Amen Lucy, Amen's Ashore for the End is Full of Earnest Acoustics and Heartfelt Harmonies
Amen Lucy, Amen
Ashore for the End
If the mass-marketed folk-music revival had its moment in the past year or two with the success of bands like the Civil Wars, the Lone Bellow and, more than any other act, Mumford & Sons, it is fitting that such a style trickles down to St. Louis about eighteen months later. Call it cultural diffusion, call it zeitgeist, call it a Prairie Home Invasion: Earnest acoustic strumming and heartfelt harmonizing has fused pop-savvy energy with roots values in Amen Lucy, Amen.
The relatively new quintet recently released its first album Ashore for the End, with principals Zack Schwartz (guitar) and Stephen Lightle (mandolin) sharing songwriting and lead-singing duties evenly on this ten-track collection. Local showgoers will recognize Jenn Rudisill (violin) and Tawaine Noah (drums, backing vocals) from Union Tree Review, a band that recently released an EP and promptly broke up. Upright bassist Charles Clements rounds out the band, though on this home recording you're more likely to hear the trebley quaver of the strings than the low end.
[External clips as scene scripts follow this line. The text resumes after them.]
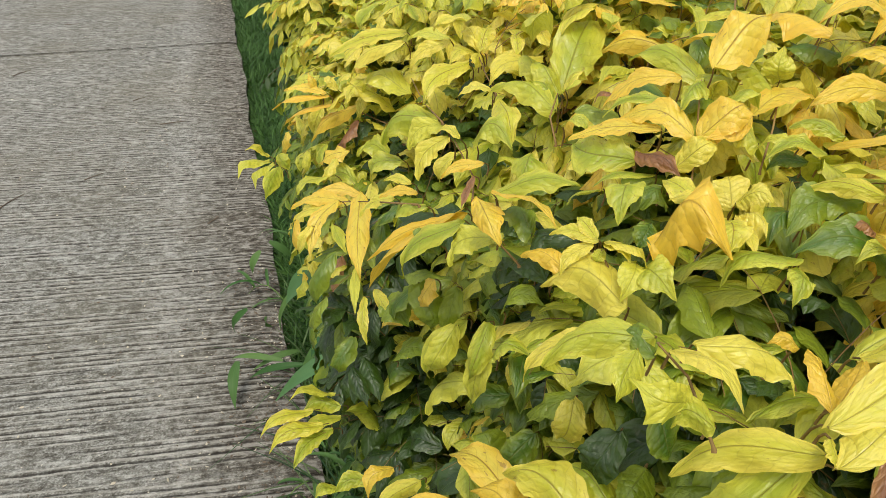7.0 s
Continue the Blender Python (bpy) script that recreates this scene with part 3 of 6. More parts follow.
for k in range(70):
    y = 9.0 + k * 0.135 + r.uniform(-0.1, 0.1)
    length, thick = r.uniform(0.3, 0.9), r.uniform(0.008, 0.022)
    t = np.linspace(-0.5, 0.5, 6)
    pts = np.stack([r.uniform(-.12, .12) * length * (0.25 - t ** 2) * 4, t * length, thick + 0.03 * np.array([r.random() for _ in t])], -1)
    ob = new("stick", tube("stick", pts, np.linspace(thick, thick * 0.6, 6), 6, [WOOD_GREY if r.random() < 0.6 else WOOD_RED]))
    ob.matrix_basis = pose(-PATH_W - 0.10 - abs(r.gauss(0, 0.13)), y, -0.085 + 0.09 * r.random(), 0, 0, r.gauss(0, 22))
    tagged(ob, "dry grey-brown stick lying along the path edge", "stick", "sticks along the verge")


def twig(at, length, turn, bend, thick=0.003):
    t = np.linspace(-0.5, 0.5, 7)
    pts = np.stack([t * length, bend * length * (0.25 - t ** 2), np.full(7, thick + 0.001)], -1)
    ob = new("twig", tube("twig", pts, np.linspace(thick, thick * 0.5, 7), 5, [TWIG]))
    ob.matrix_basis = pose(*at, 0, 0, turn)
    return tagged(ob, "short dry brown twig lying on the concrete", "twig", "twigs on the path")


for at, length, turn, bend in (((-1.06, 4.66, 0), 0.16, 62, 0.2), ((-0.75, 4.86, 0), 0.10, 40, 0.1), ((-0.60, 9.42, 0), 0.22, 12, 0.1), ((-1.41, 6.82, 0), 0.16, 55, 0.3),
                               ((-0.63, 6.04, 0), 0.08, 40, 0.3), ((-0.22, 4.25, 0), 0.07, 50, 0.1), ((-0.42, 5.55, 0), 0.14, 10, 0.1), ((-0.9, 3.0, 0), 0.3, 70, 0.1), ((-1.3, 8.3, 0), 0.12, 5, 0.1), ((-2.0, 8.4, 0), 0.12, 8, 0.1)):
    twig(at, length, turn, bend)
r = random.Random(8)
husks = [leaf_arrays(3, 2, 0.22, 0.4, 0.4, 0.05, 0.3, 300 + k) for k in range(4)]
scatter = []
for _ in range(1500):
    x = -abs(r.gauss(0, 0.75)) - 0.02
    y = r.uniform(2.7, 12)
    if x < -2.8:
        continue
    a = r.uniform(0, 6.28)
    scatter.append((leaf_frame((x, y, 0.004), (math.cos(a), math.sin(a), 0.02), (0.1, 0.1, 1), r.uniform(0.005, 0.016)), r.randrange(4), 0 if r.random() < 0.6 else 1))
for _ in range(900):
    x, y = -abs(r.gauss(0, 0.12)), r.uniform(2.2, 3.8)
    a = r.uniform(0, 6.28)
    scatter.append((leaf_frame((x, y, 0.004), (math.cos(a), math.sin(a), 0.05), (0.1, 0.1, 1), r.uniform(0.005, 0.014)), r.randrange(4), 0 if r.random() < 0.2 else 1))
tagged(new("leaf_litter", leaf_mass("leaf_litter", scatter, husks, [HUSK, TWIG], (0, 0, 0))), "small dry leaf scraps scattered over the path", "litter", kind="stuff")
scatter = []
for _ in range(110):
    y = r.uniform(8.9, 9.2) if r.random() < 0.7 else r.uniform(8.6, 10.4)
    x = r.uniform(-0.24, -0.03)
    a = r.uniform(0, 6.28)
    scatter.append((leaf_frame((x, y, 0.005), (math.cos(a), math.sin(a), 0.1), (0.1, 0.2, 1), r.uniform(0.01, 0.026)), r.randrange(4), 0))
tagged(new("spilled_husk", leaf_mass("spilled_husk", scatter, husks, [HUSK], (0, 0, 0))), "patch of pale crumbs spilled on the concrete", "litter", kind="stuff")

# ---- the hedge ----
def hedge_front(y):
    return 0.03 + 0.34 * smooth(3.6, 6.0, y) + 0.38 * smooth(7.0, 9.6, y)


def hedge_back(y):
    return 0.84 + 0.50 * (1 - smooth(1.9, 3.0, y)) + 0.22 * smooth(7, 10, y)


def hedge_top(y):
    return np.interp(y, (0.6, 1.7, 2.3, 2.8, 3.4, 3.9, 4.6, 6.0, 8.5, 10.0), (1.16, 1.22, 1.23, 1.15, 1.04, 1.03, 1.07, 1.07, 1.01, 0.94))


def hedge_point(s, y):
    """A place on the hedge's skin and its outward normal; s runs up the front (0 to 1), over the top (to 2) and down the back (to 3)."""
    f, b, t = float(hedge_front(y)), float(hedge_back(y)), float(hedge_top(y))
    if s < 1:
        z = 0.12 + (t - 0.16 - 0.12 * (1 - float(smooth(2.4, 3.2, y)))) * s
        x = f + 0.03 + 0.20 * s ** 2.2 + 0.13 * max(0.0, 1 - s / 0.5) * float(smooth(2.1, 2.4, y) - smooth(3.4, 4.2, y))
        nrm = unit((-1.0, 0, 0.15 + 0.8 * s ** 2))
    elif s < 2:
        u = s - 1
        x = f + 0.23 + (b - f - 0.33) * u
        z = t - 0.04 + 0.05 * math.sin(math.pi * u) - 0.12 * (1 - u) ** 2 * (1 - float(smooth(2.4, 3.2, y)))
        nrm = unit((-0.55 + 0.9 * u, 0, 1.0))
    else:
        u = s - 2
        x = b - 0.10 + 0.12 * math.sin(math.pi * u * 0.6)
        z = (t - 0.04) * (1 - u) + 0.1 * u
        nrm = unit((1.0, 0, 0.3))
    lump = bulge(x, y, z)
    return np.array((x, y, z)) + nrm * (lump - 0.02), nrm


def bulge(x, y, z):
    """How far the hedge swells out or falls back."""
    return noise.noise(Vector((x * 2.6, y * 2.6, z * 3.4))) * 0.14 + noise.noise(Vector((x * 6, y * 6, z * 7 + 9))) * 0.06


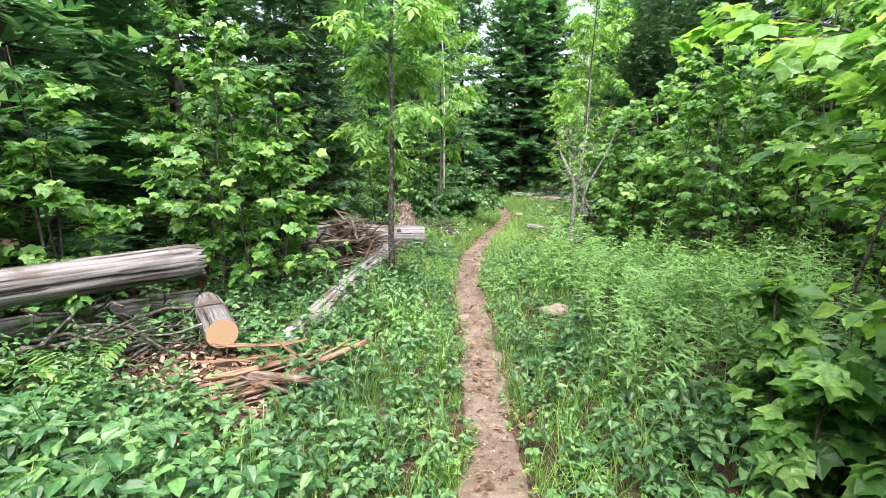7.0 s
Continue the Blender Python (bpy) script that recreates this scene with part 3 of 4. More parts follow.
TORNSTRIPS = [tri_mesh("bark_strip", *slab(440 + i, 0.14 + 0.08 * i, 0.009 + 0.004 * i, 0.009), (SPLINTER, TORN, SPLINTER, SPLINTER)[i]) for i in range(4)]
PALESTRIPS = [tri_mesh("bark_strip", *slab(450 + i, 0.12 + 0.06 * i, 0.012 + 0.006 * i, 0.006), (BLEACHED, SPLINTER, SPLINTER)[i]) for i in range(3)]
peel(shredded, 3.8, 0.21, 0.16, TORNSTRIPS, 295, 1, -10, 190)
peel(butt_log, 1.9, 0.19, 0.21, PALESTRIPS, 70, 2, 150, 215)
heap("splinter_heap", "heap of splintered weathered wood and torn bark", "wood pile", -3.62, 13.55, SLABS[1:] , "splinter", 300, 0.8, 0.5, 0.72, 1, -25, 50, 22)
heap("splinter_heap", "shredded grey bark and wood fibres in a heap", "wood pile", -3.75, 13.9, SLABS[:4], "splinter", 280, 0.7, 0.4, 0.8, 12, 10, 40, 20)
heap("splinter_heap", "torn splinters and bark shreds under a grey log", "wood pile", -3.55, 14.3, SLABS[:3], "splinter", 260, 0.85, 0.35, 0.36, 2, 27)
heap("splinter_heap", "torn reddish wood lying over a broken log", "wood pile", -3.95, 16.7, SLABS[:3], "splinter", 90, 1.5, 0.42, 0.2, 3, 110, 30, 8)
heap("bark_slabs", "reddish split slabs of bark and wood", "wood pile", -2.55, 10.3, SLABS[1:4] + REDSLABS, "splinter", 36, 0.6, 0.3, 0.13, 4, 38, 22)
heap("brush_heap", "tangled grey dead twigs under fallen logs", "brush", -4.2, 10.7, DARKSTICKS + STICKS[:2], "stick", 90, 0.75, 0.6, 0.32, 5, 50, 60, 14)
heap("brush_heap", "tangled dead branches beside a rotten log", "brush", 1.25, 7.0, DARKSTICKS + DARKSTICKS + STICKS[:1], "stick", 120, 0.95, 0.5, 0.62, 6, 0, 60, 25)
heap("brush_heap", "fallen dry twigs on brown litter", "brush", 1.25, 2.2, DARKSTICKS, "stick", 45, 0.8, 0.7, 0.12, 7, 0, 70, 8)
heap("brush_heap", "dead twigs round a broken dead trunk", "brush", -0.55, 16.3, DARKSTICKS, "stick", 40, 0.5, 0.6, 0.2, 8, 0, 80, 15)
heap("bark_slabs", "torn reddish bark strips beside a sawn log", "wood pile", -2.75, 10.55, REDSLABS, "splinter", 10, 0.5, 0.25, 0.3, 14, 35, 25)
heap("brush_heap", "dead branches lying under hazel shrubs", "brush", -4.5, 17.3, DARKSTICKS, "stick", 60, 0.8, 1.0, 0.5, 9, 0, 80, 20)
heap("brush_heap", "pile of dead branches at the wood's edge", "brush", -1.2, 26.6, DARKSTICKS, "stick", 50, 1.0, 0.5, 0.6, 10, 0, 50, 15)

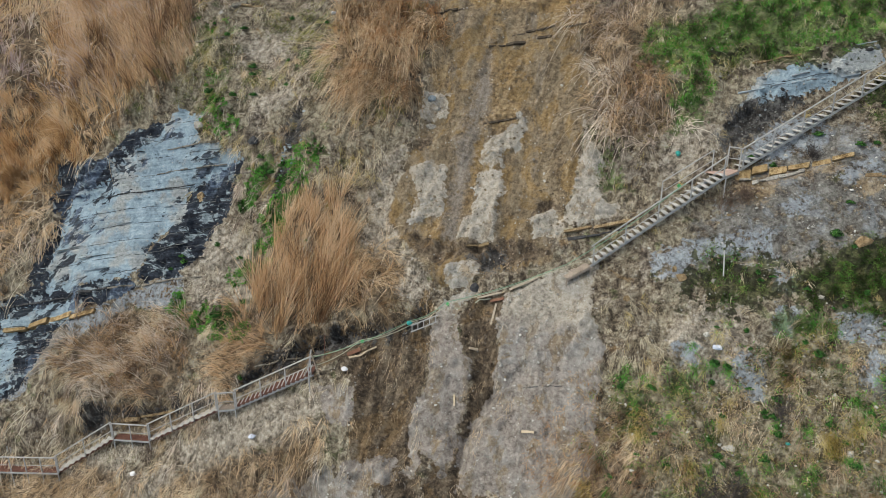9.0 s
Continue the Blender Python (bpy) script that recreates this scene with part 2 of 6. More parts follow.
zone("pale", (-3.0, -0.0), (-1.8, -0.6), (-1.6, -1.5), (-1.0, -1.9), (-1.0, -2.8), (-1.0, -3.9), (-1.2, -4.6), (-1.1, -5.9), (-1.4, -6.4), (-1.9, -6.0), (-2.6, -5.7), (-2.3, -7.1), (-2.8, -7.2), (-3.1, -5.2), (-3.0, -4.1), (-2.7, -2.7), (-2.9, -1.4))
zone("pale", (-0.1, 1.3), (1.4, 2.5), (2.6, 2.8), (3.5, 3.1), (3.5, 1.0), (4.3, -0.4), (4.3, -2.7), (4.6, -4.9), (4.0, -6.6), (-0.3, -6.9), (-0.1, -4.5), (0.1, -3.9), (0.9, -3.2), (0.5, -2.7), (-0.0, -2.5), (0.2, -1.2), (-0.2, -0.2))
zone("pale", (-5.1, -7.3), (-4.9, -7.1), (-4.1, -6.5), (-3.8, -7.2))
zone("soil", (-7.2, 5.4), (-6.4, 6.6), (-5.2, 4.2), (-5.0, 2.6), (-4.4, 1.2), (-6.6, 1.6), (-7.4, 3.4))
zone("soil", (-5.0, 2.3), (-3.8, 1.8), (-3.7, 0.9), (-4.2, 0.3), (-5.1, 0.7), (-5.5, 1.8))
zone("pale", (-7.4, -4.0), (-5.8, -3.7), (-5.6, -5.4), (-6.7, -5.3), (-7.3, -4.6))
zone("mud", (-6.7, -2.2), (-4.5, -0.9), (-3.0, -0.6), (-2.8, -1.4), (-2.8, -2.9), (-3.1, -5.2), (-3.1, -6.5), (-3.9, -6.6), (-4.9, -7.1), (-5.3, -7.4), (-5.8, -3.9), (-6.3, -3.2))
zone("mud", (-1.5, 1.1), (-0.0, 1.3), (-0.1, -0.7), (0.3, -1.7), (-0.0, -2.7), (0.8, -2.9), (0.8, -3.6), (0.0, -4.0), (-0.3, -5.2), (-0.3, -6.9), (-2.2, -7.1), (-1.8, -6.2), (-1.2, -6.6), (-1.1, -4.8), (-0.9, -4.1), (-1.0, -1.9), (-1.6, -1.3), (-1.8, -0.1))
zone("mud", (-3.6, 1.1), (-3.1, -0.0), (-3.5, -0.5), (-5.7, -2.2), (-7.6, -2.8), (-10.2, -4.1), (-11.5, -4.9), (-11.8, -4.2), (-10.7, -3.0), (-9.2, -2.1), (-6.8, -1.1), (-4.7, -0.4), (-3.8, 0.3))
zone("mud", (-19.4, -6.6), (-16.1, -6.2), (-12.9, -5.1), (-12.2, -5.6), (-16.0, -7.0), (-19.6, -8.2))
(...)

Having two singers gives some range to the album, though the primacy of the vocal harmonies makes the personalities hard to discern. Lightle tends to deliver every song like it's his last, and while one can appreciate both his commitment and on-point pitch, the stridency of his tone doesn't allow for much nuance from song to song. Schwartz is a little more even-keeled, though on "The Water" he mimics his partner's urgency.
Likewise, the instrumentation of each song works on a frantic pulse, making it sometimes difficult to hear or appreciate the interplay of the musicians. Rudisill's violin tends to soar above the fracas -- her style is more suited to a conservatory than a hoedown -- and the little breakdown between her and Clements at the end of "World as Geography" is a welcome breather. But speeding trains aren't great at taking curves, and Ashore for the End seems so intent on racing to the finish line that the scenery gets a little blurry. (Schwartz's "Slow It Down" does take its own advice, and the ballad's tempo helps build drama and tension.)
But when it kicks in, as on the rousing closing number "I Will Swim," you feel the effect of everything Amen Lucy, Amen is aiming for: insistent strums, supportive group harmonies and a message of self-determination in the face of apocalypse. Lightle holds his final note and sends it to the heavens; he may be shaking his fist to an indifferent God, but he's doing it with a smile on his face.